Is it any surprise why the Mises Institute and those associated with it (Ron Paul, Tom Woods), remain hesitant and unenthusiastic about the Libertarian Party? It’s a socially progressive entity with few members having any idea what libertarianism actually is.
And as I have written in a variety of other places, it is these Koch-backed outlets that continue to misrepresent libertarianism as a socially liberal framework for society; they completely deny the Rothbardian nature of libertarianism, which rests on the idea that physical coercion is not to be applied to those individuals who have not first engaged in aggression themselves. See my Things that Don’t Make a Libertarian. This justice and legal-oriented libertarianism of pure property rights, has been cast aside by the Kochtopus as too stodgy and not attractive enough to gain popularity.
But Rothbard put principle above popularity, he followed his logic to the end. And for that, the Kochians rejected him completely. The good news, however, is that because of this, the Mises Institute became what it was and, of course, Rothbardianism lives (here is my overview of his works).

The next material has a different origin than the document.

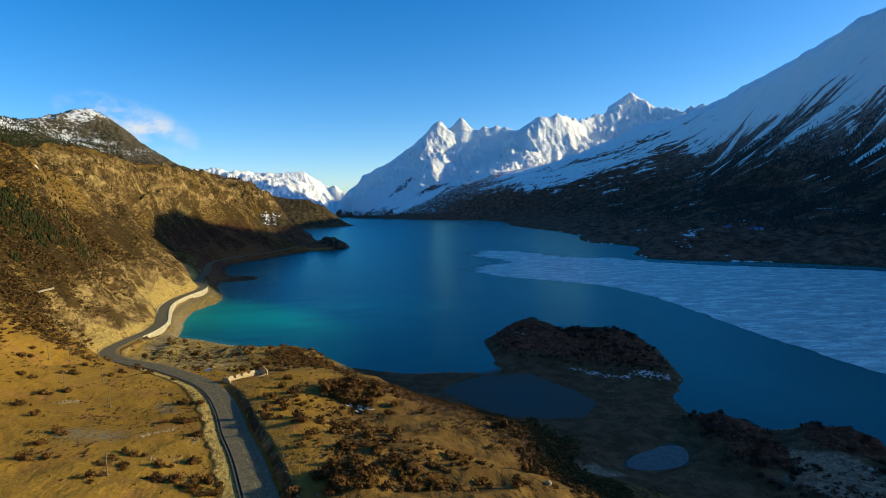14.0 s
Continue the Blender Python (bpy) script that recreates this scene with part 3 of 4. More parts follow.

**While on this topic, let me be perfectly clear: I do not oppose the Kochs for the reasons that the Leftist Media does; as it sees in the Kochs some sort of capitalist conspiracy. Almost every attack on the Kochs by the left have made me want to like them even more –including and especially the lefties fright of the wealth held by the Koch family. My frustration with the Kochs has to do with the story above and various compromises they have made with Washington. Their billionaire status has been attained on the free market, and for that, they are to be commended.